「望まれていた教え」

A. 目標、思いやり、前向き

目標が 生と学びの 活力だ
財産は 人と体と 思いやり
前向きに 歩む人生 光有り
 中学校の卒業式で校長先生が述べられた式辞は、聖書的な素晴らしい内容でした。その動機はイエス様の十字架に現われた神さまの愛を知ることにあると、改めて思わされます。
 パウロが語る福音を聞き、神さまの愛を知り、初めて「思いやってもらうこと」を知った女性たちが、集会が終わってもパウロたちについて行きました。

B.聖書より

集会が終わってからも、多くのユダヤ人と神をあがめる改宗者とがついて来たので、二人は彼らと語り合い、神の恵みの下に生き続けるように勧めた。使徒言行録13章43節
 パウロとバルナバの集会の後、多くの人が残り、自分のイエス様の救いについて話し、翌週は、更に多くの者が集まりました。当時、道徳は乱れ、家庭は崩壊し、婦人たちが一番苦しんでいたからです。そんな中、ユダヤ教は、厳格で清潔な倫理と清い生活とを宜べ伝えていたので、会堂の周辺には、たくさんの婦人たちが集まっていました。この中には、上流社会の婦人たちも姿をみせ(50節)、このような教えこそ長い間待ちのぞまれていた教えでした。そして、これらの婦人たちの多くは、イエス様を信じるようになり、神さまを畏れる人となりました。

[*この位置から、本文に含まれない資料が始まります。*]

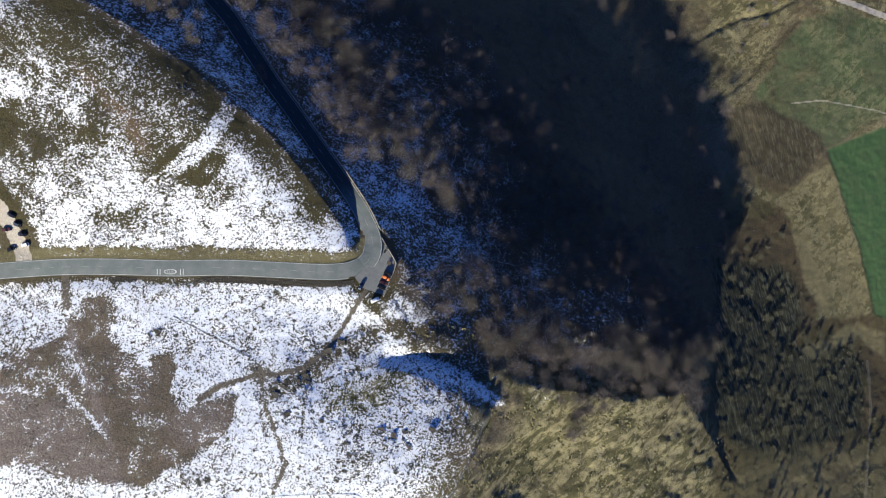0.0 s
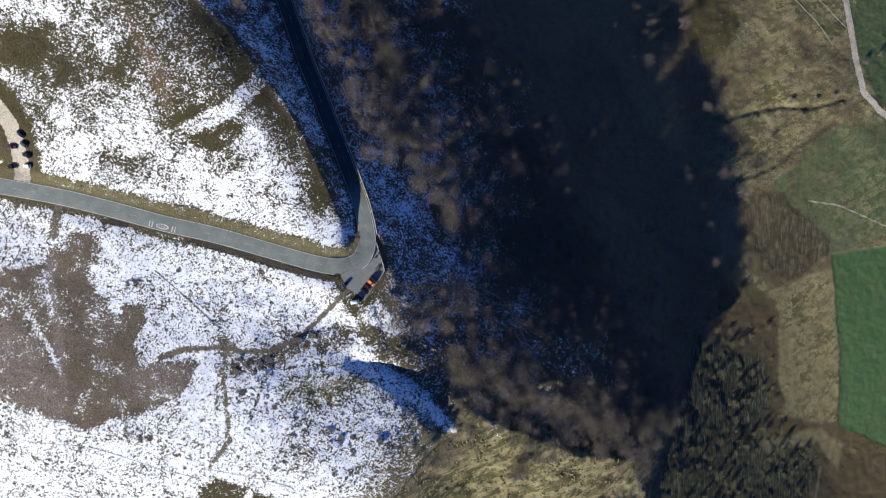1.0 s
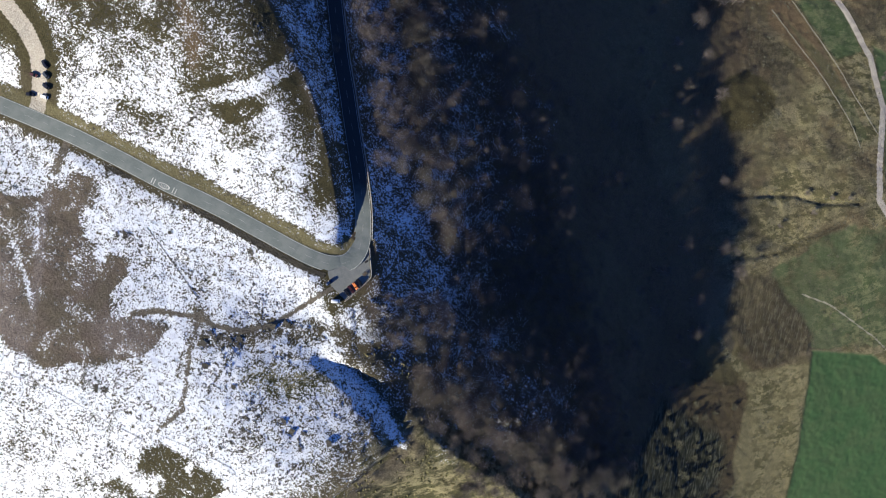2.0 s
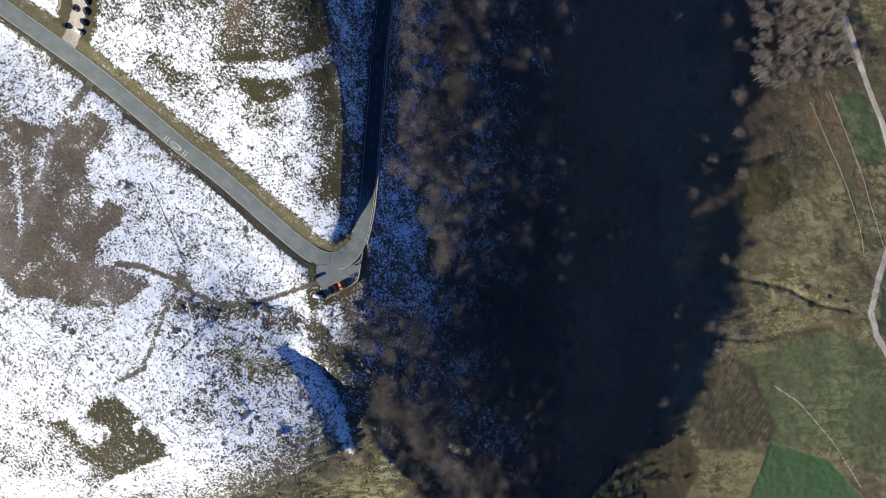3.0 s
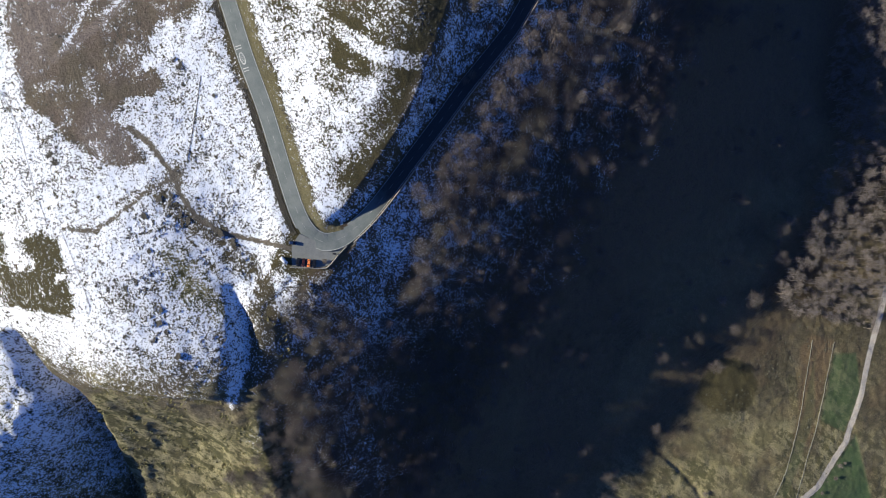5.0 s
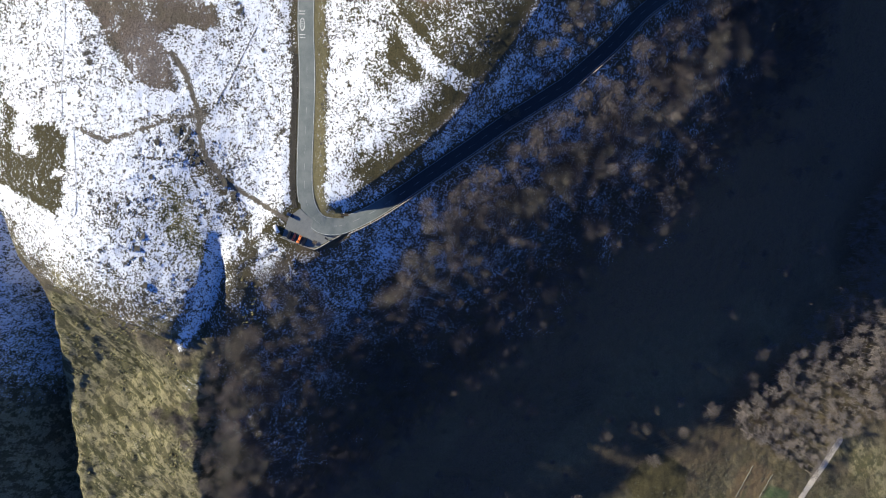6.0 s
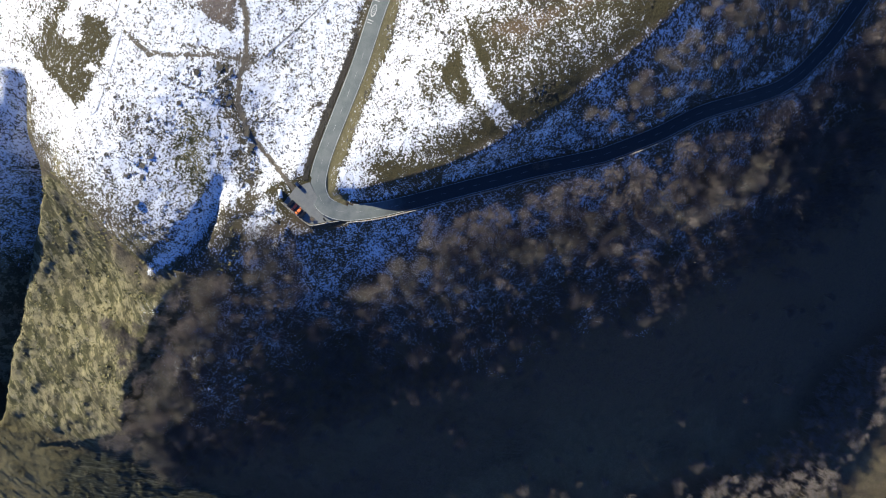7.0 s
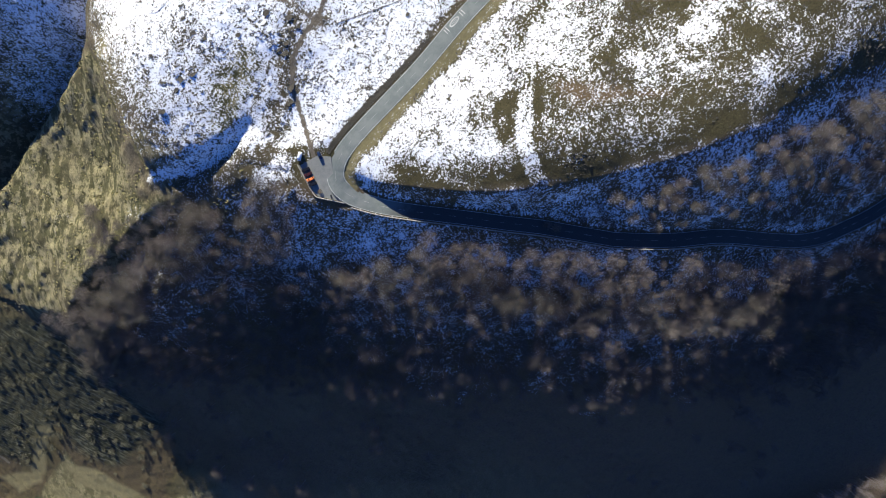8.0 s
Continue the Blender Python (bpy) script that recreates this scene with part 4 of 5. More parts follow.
SLOPE = ((-50.2, 43.7), (-38.1, 51.9), (-17.7, 29.7), (10.7, 7.2), (-1, -9), (-23, -13), (-24, -31), (-5, -39), (14, -50), (28, -67), (45, -75.5), (60, -86), (76, -88), (98, -88), (122, -83), (138, -89), (151, -102), (187, -43.1), (195.1, 19.9), (214.5, 62.6), (203.2, 115.3), (159.8, 181.9), (118.7, 250.9),
         (46.2, 349.3), (-91.5, 346.9), (-268, 296), (-262, 240), (-205, 221), (-170.4, 191.3), (-118.8, 134.9), (-93.6, 104.9))
UPPER = ((-126.7, 121.6), (-110.5, 95.6), (-126.3, 95.4), (-158.1, 117), (-210, 141.8), (-253.3, 161.6), (-255.3, 209), (-201.6, 196.9), (-164.1, 155.8))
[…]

C. 女性が泣いている限り、わたしは戦う―― 救世軍のブース大将

 救世軍(Salvation Army)は、世界111ヵ国で伝道活動、社会福祉事業、教育事業、医療事業を推進するキリスト教の教派団体で、軍隊を真似た組織をとる点に特徴があります。日本では1895年から山室軍平らにより布教活動が行われ、廃娼運動を皮切りに、現在では医療施設や社会福祉施設の運営、他国の救世軍と連携しての内外の災害発生時の支援活動なども行っています。
 救世軍の創始者ウィリアム・ブース(1829-1912)は、13歳のとき、事業に失敗した父親を亡くし、学校をやめ、貧困とはどういうものかを質屋で働きながら学びました。当時、多くの貧しい家庭の主婦たちは、子どもにパンを与えるためではなく、酒を買うために質屋に来ていました。やがて教会に通うようになったブースは、17歳で神さまに生涯を捧げる決意をします。結婚して夫婦で牧師として活動し、夫人は週に二日、飲酒問題を抱える家庭を訪問し始めました。これが、二人がロンドンの東にあるスラム街に住む2百万人ものホームレスへの、慈善活動の始まりです。そこはストリートチルドレン、コインをせがむこじきなどで溢れていました。彼らこそ、自分に託された人々であり、自分たちの信じるイエス様を、彼らの神さまとしてもらいたいと、夫婦そろって彼らのために献身する使命感を固めました。
 ブースはこの活動をする団体を、救いのための軍隊、すなわち「救世軍(Salvation Army)と名づけました。軍隊の規律が、組織を維持するのに効率がよいと考えたからです。すると、数千名のクリスチャンたちが、救世軍に加わるようになります。そして、人々がイエスさまの愛を知り、変えられると、酒代に消えていた賃金が、家庭のために費やされるようになりました。
 ウィリアム・ブースは、こう述べます。「女性が泣いている限り、わたしは戦う。幼い子供が飢えている限り、わたしは戦う。男たちが刑務所に出入りする限り、わたしは戦う。酔っぱらいが残っている限り、街頭に哀れな女性がいる限り、神の光を受けていない一人の魂でもある限り、わたしは戦う。終わりまで戦う」と。この言葉は現在も略称“WWW”(While Women Weep―女性が泣いている限り)として語り継がれています。

D.結び

 社会的に弱い立場にいる女性たちは、正しい倫理と清い生活を実現するイエス様の福音を求め、会堂に集まっていました。私たちクリスチャンは、その福音を積極的に宣べ伝えて行きましょう。その時、神さまの選びが実現に至り、人の魂の救いが完成します。